◆ CHALLENGE ◆
Restate each line of the listing exactly, without carrying over any pictures.

◆ DATA SHOWN ◆
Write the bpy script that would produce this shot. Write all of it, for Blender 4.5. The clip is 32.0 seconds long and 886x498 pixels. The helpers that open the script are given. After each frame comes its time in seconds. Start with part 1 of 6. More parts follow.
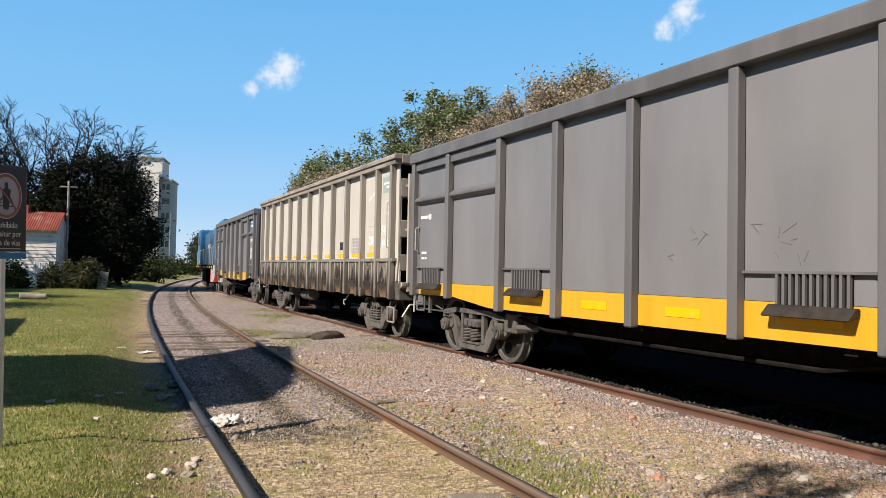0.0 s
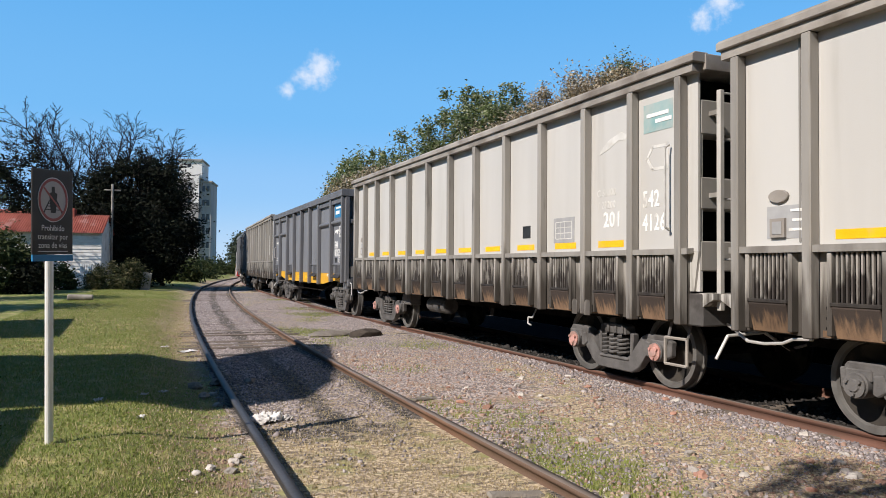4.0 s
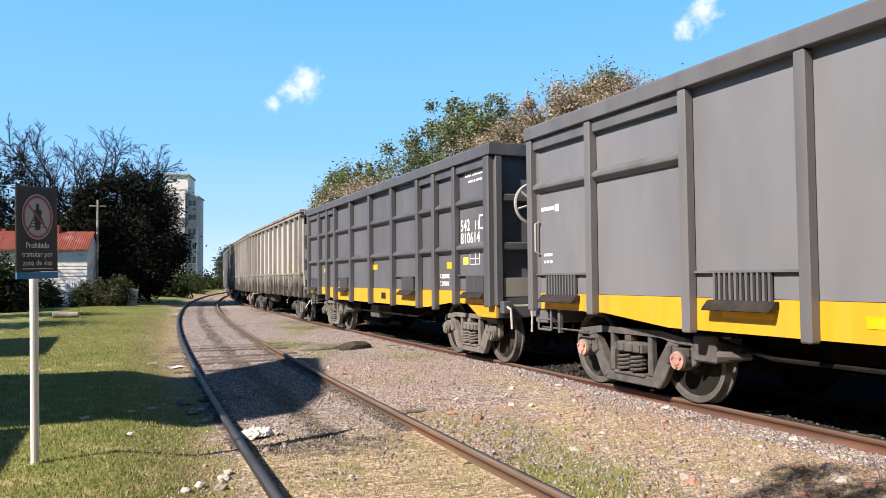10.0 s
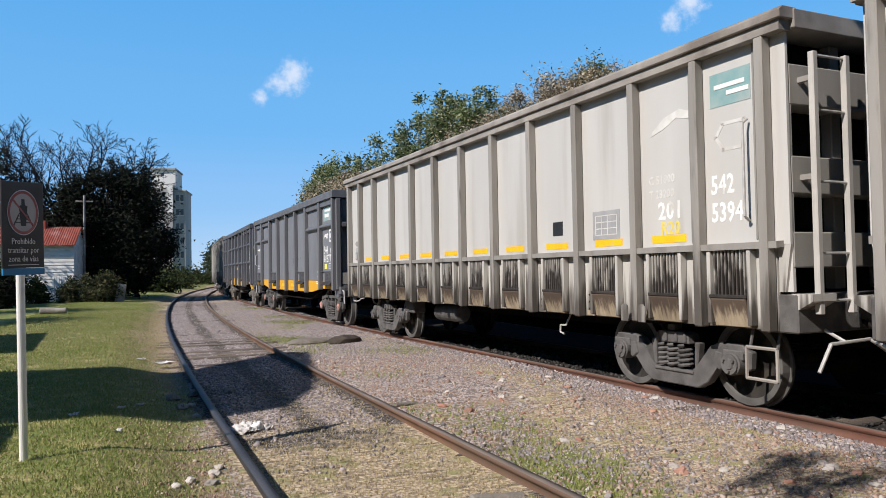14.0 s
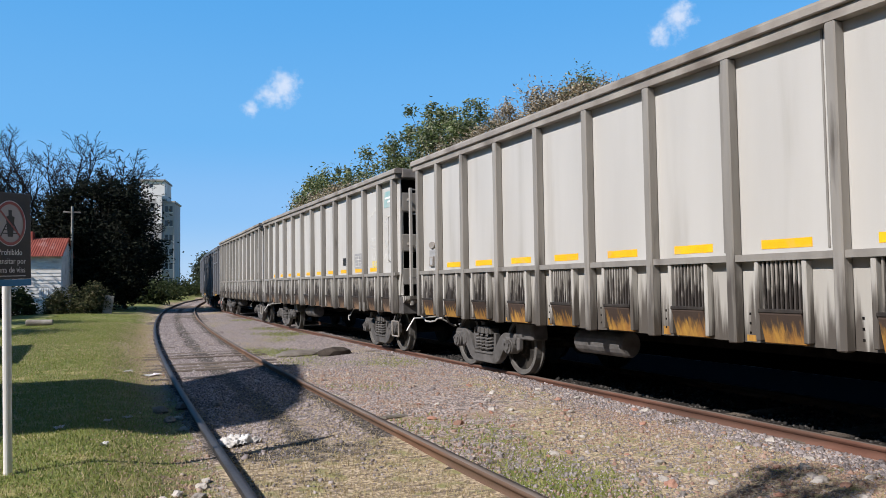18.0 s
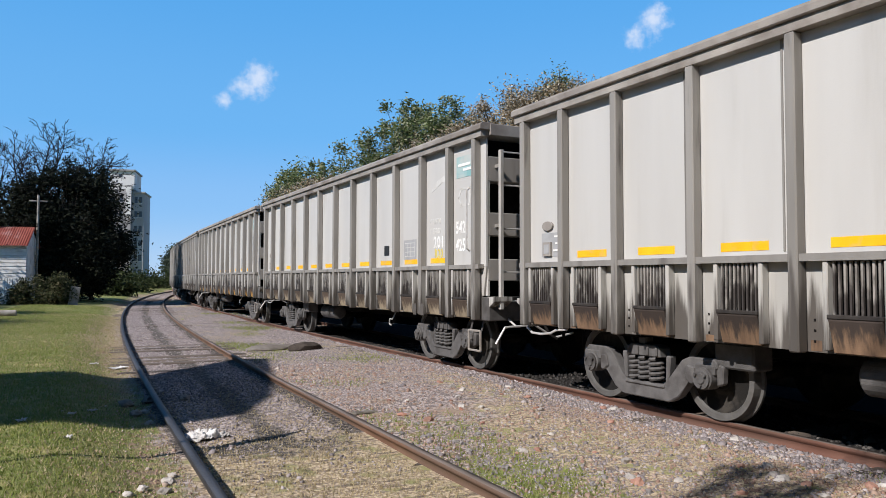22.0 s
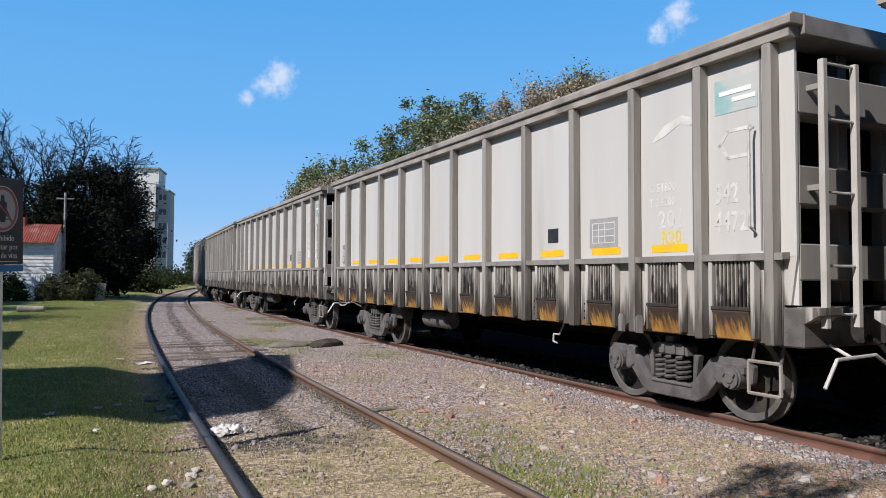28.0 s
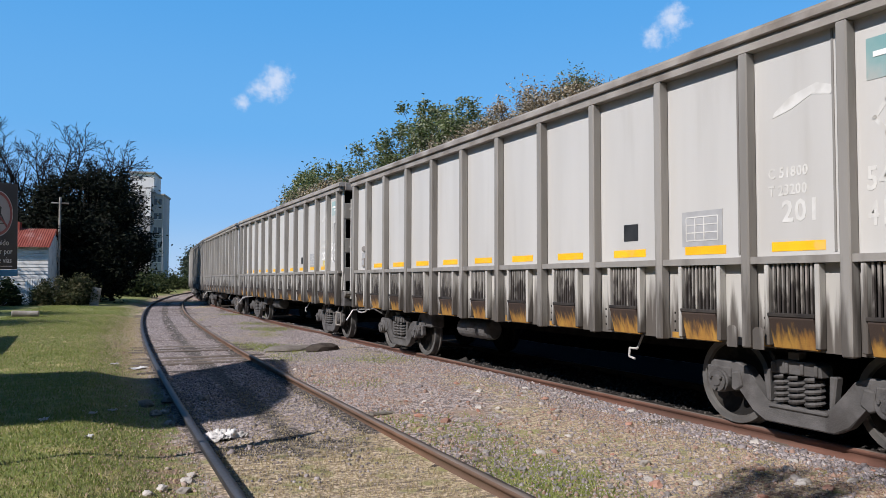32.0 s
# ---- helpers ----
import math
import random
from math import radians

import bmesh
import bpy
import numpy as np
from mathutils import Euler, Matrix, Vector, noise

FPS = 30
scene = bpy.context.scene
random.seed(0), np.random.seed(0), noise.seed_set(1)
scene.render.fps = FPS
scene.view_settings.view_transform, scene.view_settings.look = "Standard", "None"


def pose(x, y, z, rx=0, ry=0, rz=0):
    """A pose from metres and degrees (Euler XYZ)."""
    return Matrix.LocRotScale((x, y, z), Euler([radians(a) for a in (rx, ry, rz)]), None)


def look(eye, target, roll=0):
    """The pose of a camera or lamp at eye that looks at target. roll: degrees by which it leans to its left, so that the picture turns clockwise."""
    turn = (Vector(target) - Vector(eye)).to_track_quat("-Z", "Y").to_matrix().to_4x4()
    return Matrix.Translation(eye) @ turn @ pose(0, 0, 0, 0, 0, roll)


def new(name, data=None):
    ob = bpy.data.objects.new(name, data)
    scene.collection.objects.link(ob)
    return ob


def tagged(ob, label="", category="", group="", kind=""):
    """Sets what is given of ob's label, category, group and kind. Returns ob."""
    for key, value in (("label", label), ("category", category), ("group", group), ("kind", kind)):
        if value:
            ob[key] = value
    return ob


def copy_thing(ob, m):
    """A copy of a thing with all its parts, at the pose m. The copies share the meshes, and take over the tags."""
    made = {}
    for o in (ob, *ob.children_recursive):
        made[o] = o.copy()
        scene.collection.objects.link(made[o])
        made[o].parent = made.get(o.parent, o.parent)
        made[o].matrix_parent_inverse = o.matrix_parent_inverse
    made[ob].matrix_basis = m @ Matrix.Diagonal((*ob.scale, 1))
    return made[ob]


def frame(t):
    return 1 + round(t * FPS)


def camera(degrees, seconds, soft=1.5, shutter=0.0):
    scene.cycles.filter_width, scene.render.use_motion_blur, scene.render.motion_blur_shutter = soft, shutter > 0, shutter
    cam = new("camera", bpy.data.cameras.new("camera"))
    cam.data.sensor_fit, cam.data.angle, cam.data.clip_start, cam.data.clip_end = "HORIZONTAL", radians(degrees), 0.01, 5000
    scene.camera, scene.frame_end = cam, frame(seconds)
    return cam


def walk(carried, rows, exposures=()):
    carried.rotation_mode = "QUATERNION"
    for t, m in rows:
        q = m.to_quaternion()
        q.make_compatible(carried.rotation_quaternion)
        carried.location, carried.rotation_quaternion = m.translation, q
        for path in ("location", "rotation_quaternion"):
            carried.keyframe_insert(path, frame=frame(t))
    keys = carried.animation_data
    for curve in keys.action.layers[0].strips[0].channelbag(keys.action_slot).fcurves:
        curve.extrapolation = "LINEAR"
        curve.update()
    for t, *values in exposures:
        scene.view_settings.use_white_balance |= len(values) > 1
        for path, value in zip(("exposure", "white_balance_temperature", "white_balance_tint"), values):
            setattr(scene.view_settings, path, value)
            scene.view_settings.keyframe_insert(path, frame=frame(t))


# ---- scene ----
# The camera is held by hand beside a siding; x is across the tracks, y along them.
EYE = 1.45
cam = camera(62.2, 32.0, soft=0.65)
TURNS = [
    (0.0, 91.640, -1.099, -25.800),
    (0.5, 91.316, -0.623, -25.203),
    (1.0, 91.622, -0.522, -24.454),
    (1.5, 91.068, -0.554, -24.016),
    (2.0, 91.096, -0.605, -23.640),
    (2.5, 91.243, -0.467, -23.403),
    (3.0, 91.237, -0.301, -22.927),
    (3.5, 91.318, -0.443, -22.948),
    (5.5, 91.559, -0.130, -22.911),
    (6.0, 91.586, 0.000, -22.895),
    (6.5, 91.601, -0.112, -22.921),
    (7.0, 91.864, -0.087, -23.447),
    (7.5, 92.018, 0.144, -23.144),
    (8.0, 92.000, 0.250, -23.198),
    (8.5, 91.765, 0.274, -23.824),
    (9.0, 91.549, 0.010, -23.644),
    (9.5, 92.029, 0.266, -23.646),
    (10.0, 92.245, 0.510, -23.844),
    (10.5, 92.151, 0.407, -23.990),
    (11.0, 91.971, 0.051, -24.205),
    (11.5, 91.974, 0.548, -24.393),
    (12.0, 92.003, 0.977, -24.422),
    (12.5, 91.984, 0.771, -24.779),
    (13.0, 91.801, 0.847, -24.474),
    (13.5, 91.660, 0.825, -24.404),
    (14.0, 91.683, 0.958, -24.657),
    (14.5, 92.066, 1.116, -24.436),
    (16.5, 92.843, 0.975, -24.573),
    (17.0, 92.874, 1.077, -24.922),
    (17.5, 92.873, 1.385, -25.083),
    (18.0, 92.611, 0.845, -25.440),
    (18.5, 92.615, 0.914, -25.378),
    (19.0, 92.857, 0.821, -25.814),
    (19.5, 92.656, 0.755, -26.073),
    (20.0, 92.439, 0.602, -26.318),
    (20.5, 92.104, 0.329, -26.657),
    (21.0, 92.188, 0.469, -26.848),
    (21.5, 92.524, 0.481, -26.780),
    (22.0, 92.336, -0.101, -27.586),
    (22.5, 92.603, -0.012, -27.211),
    (23.0, 92.312, -0.298, -27.189),
    (23.5, 92.759, -0.151, -27.089),
    (24.0, 92.982, 0.189, -27.034),
    (24.5, 92.335, 0.136, -27.259),
    (25.0, 91.981, 0.027, -26.893),
    (25.5, 91.931, -0.063, -26.436),
    (27.5, 91.973, -0.184, -25.921),
    (28.0, 92.110, -0.196, -25.945),
    (28.5, 91.946, 0.136, -26.444),
    (29.0, 92.567, 0.005, -26.391),
    (29.5, 92.115, -0.232, -27.028),
    (30.0, 92.585, -0.197, -26.537),
    (30.5, 92.219, -0.052, -26.551),
    (31.0, 92.323, 0.170, -26.603),
    (31.5, 92.092, -0.015, -26.585),
    (32.0, 92.428, -0.119, -26.264),
]
walk(cam, [(t, pose(0, 0, EYE, rx, ry, rz)) for t, rx, ry, rz in TURNS],
     exposures=[(0, 0.32, 7200, 14), (1, 0.46, 7350, 14), (2, 0.26, 6600, 14), (3, 0.20, 6500, 13), (6, 0.17, 6450, 13), (7.5, 0.36, 6650, 14), (9, 0.62, 6950, 16),
                (10.5, 0.56, 6950, 16), (11.5, 0.38, 6800, 15), (13, 0.15, 6400, 13), (17, 0.08, 6200, 13), (23, 0.05, 6100, 13), (28, 0.04, 6100, 14), (30, -0.02, 6100, 14), (32, -0.02, 6050, 14)])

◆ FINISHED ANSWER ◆
Write the bpy script that would produce this shot. Write all of it, for Blender 4.5. The clip is 32.0 seconds long and 886x498 pixels. The helpers that open the script are given. After each frame comes its time in seconds. Start with part 1 of 6. More parts follow.
0.0 s
4.0 s
10.0 s
14.0 s
18.0 s
22.0 s
28.0 s
32.0 s
# ---- helpers ----
import math
import random
from math import radians

import bmesh
import bpy
import numpy as np
from mathutils import Euler, Matrix, Vector, noise

FPS = 30
scene = bpy.context.scene
random.seed(0), np.random.seed(0), noise.seed_set(1)
scene.render.fps = FPS
scene.view_settings.view_transform, scene.view_settings.look = "Standard", "None"


def pose(x, y, z, rx=0, ry=0, rz=0):
    """A pose from metres and degrees (Euler XYZ)."""
    return Matrix.LocRotScale((x, y, z), Euler([radians(a) for a in (rx, ry, rz)]), None)


def look(eye, target, roll=0):
    """The pose of a camera or lamp at eye that looks at target. roll: degrees by which it leans to its left, so that the picture turns clockwise."""
    turn = (Vector(target) - Vector(eye)).to_track_quat("-Z", "Y").to_matrix().to_4x4()
    return Matrix.Translation(eye) @ turn @ pose(0, 0, 0, 0, 0, roll)


def new(name, data=None):
    ob = bpy.data.objects.new(name, data)
    scene.collection.objects.link(ob)
    return ob


def tagged(ob, label="", category="", group="", kind=""):
    """Sets what is given of ob's label, category, group and kind. Returns ob."""
    for key, value in (("label", label), ("category", category), ("group", group), ("kind", kind)):
        if value:
            ob[key] = value
    return ob


def copy_thing(ob, m):
    """A copy of a thing with all its parts, at the pose m. The copies share the meshes, and take over the tags."""
    made = {}
    for o in (ob, *ob.children_recursive):
        made[o] = o.copy()
        scene.collection.objects.link(made[o])
        made[o].parent = made.get(o.parent, o.parent)
        made[o].matrix_parent_inverse = o.matrix_parent_inverse
    made[ob].matrix_basis = m @ Matrix.Diagonal((*ob.scale, 1))
    return made[ob]


def frame(t):
    return 1 + round(t * FPS)


def camera(degrees, seconds, soft=1.5, shutter=0.0):
    scene.cycles.filter_width, scene.render.use_motion_blur, scene.render.motion_blur_shutter = soft, shutter > 0, shutter
    cam = new("camera", bpy.data.cameras.new("camera"))
    cam.data.sensor_fit, cam.data.angle, cam.data.clip_start, cam.data.clip_end = "HORIZONTAL", radians(degrees), 0.01, 5000
    scene.camera, scene.frame_end = cam, frame(seconds)
    return cam


def walk(carried, rows, exposures=()):
    carried.rotation_mode = "QUATERNION"
    for t, m in rows:
        q = m.to_quaternion()
        q.make_compatible(carried.rotation_quaternion)
        carried.location, carried.rotation_quaternion = m.translation, q
        for path in ("location", "rotation_quaternion"):
            carried.keyframe_insert(path, frame=frame(t))
    keys = carried.animation_data
    for curve in keys.action.layers[0].strips[0].channelbag(keys.action_slot).fcurves:
        curve.extrapolation = "LINEAR"
        curve.update()
    for t, *values in exposures:
        scene.view_settings.use_white_balance |= len(values) > 1
        for path, value in zip(("exposure", "white_balance_temperature", "white_balance_tint"), values):
            setattr(scene.view_settings, path, value)
            scene.view_settings.keyframe_insert(path, frame=frame(t))


# ---- scene ----
# The camera is held by hand beside a siding; x is across the tracks, y along them.
EYE = 1.45
cam = camera(62.2, 32.0, soft=0.65)
TURNS = [
    (0.0, 91.640, -1.099, -25.800),
    (0.5, 91.316, -0.623, -25.203),
    (1.0, 91.622, -0.522, -24.454),
    (1.5, 91.068, -0.554, -24.016),
    (2.0, 91.096, -0.605, -23.640),
    (2.5, 91.243, -0.467, -23.403),
    (3.0, 91.237, -0.301, -22.927),
    (3.5, 91.318, -0.443, -22.948),
    (5.5, 91.559, -0.130, -22.911),
    (6.0, 91.586, 0.000, -22.895),
    (6.5, 91.601, -0.112, -22.921),
    (7.0, 91.864, -0.087, -23.447),
    (7.5, 92.018, 0.144, -23.144),
    (8.0, 92.000, 0.250, -23.198),
    (8.5, 91.765, 0.274, -23.824),
    (9.0, 91.549, 0.010, -23.644),
    (9.5, 92.029, 0.266, -23.646),
    (10.0, 92.245, 0.510, -23.844),
    (10.5, 92.151, 0.407, -23.990),
    (11.0, 91.971, 0.051, -24.205),
    (11.5, 91.974, 0.548, -24.393),
    (12.0, 92.003, 0.977, -24.422),
    (12.5, 91.984, 0.771, -24.779),
    (13.0, 91.801, 0.847, -24.474),
    (13.5, 91.660, 0.825, -24.404),
    (14.0, 91.683, 0.958, -24.657),
    (14.5, 92.066, 1.116, -24.436),
    (16.5, 92.843, 0.975, -24.573),
    (17.0, 92.874, 1.077, -24.922),
    (17.5, 92.873, 1.385, -25.083),
    (18.0, 92.611, 0.845, -25.440),
    (18.5, 92.615, 0.914, -25.378),
    (19.0, 92.857, 0.821, -25.814),
    (19.5, 92.656, 0.755, -26.073),
    (20.0, 92.439, 0.602, -26.318),
    (20.5, 92.104, 0.329, -26.657),
    (21.0, 92.188, 0.469, -26.848),
    (21.5, 92.524, 0.481, -26.780),
    (22.0, 92.336, -0.101, -27.586),
    (22.5, 92.603, -0.012, -27.211),
    (23.0, 92.312, -0.298, -27.189),
    (23.5, 92.759, -0.151, -27.089),
    (24.0, 92.982, 0.189, -27.034),
    (24.5, 92.335, 0.136, -27.259),
    (25.0, 91.981, 0.027, -26.893),
    (25.5, 91.931, -0.063, -26.436),
    (27.5, 91.973, -0.184, -25.921),
    (28.0, 92.110, -0.196, -25.945),
    (28.5, 91.946, 0.136, -26.444),
    (29.0, 92.567, 0.005, -26.391),
    (29.5, 92.115, -0.232, -27.028),
    (30.0, 92.585, -0.197, -26.537),
    (30.5, 92.219, -0.052, -26.551),
    (31.0, 92.323, 0.170, -26.603),
    (31.5, 92.092, -0.015, -26.585),
    (32.0, 92.428, -0.119, -26.264),
]
walk(cam, [(t, pose(0, 0, EYE, rx, ry, rz)) for t, rx, ry, rz in TURNS],
     exposures=[(0, 0.32, 7200, 14), (1, 0.46, 7350, 14), (2, 0.26, 6600, 14), (3, 0.20, 6500, 13), (6, 0.17, 6450, 13), (7.5, 0.36, 6650, 14), (9, 0.62, 6950, 16),
                (10.5, 0.56, 6950, 16), (11.5, 0.38, 6800, 15), (13, 0.15, 6400, 13), (17, 0.08, 6200, 13), (23, 0.05, 6100, 13), (28, 0.04, 6100, 14), (30, -0.02, 6100, 14), (32, -0.02, 6050, 14)])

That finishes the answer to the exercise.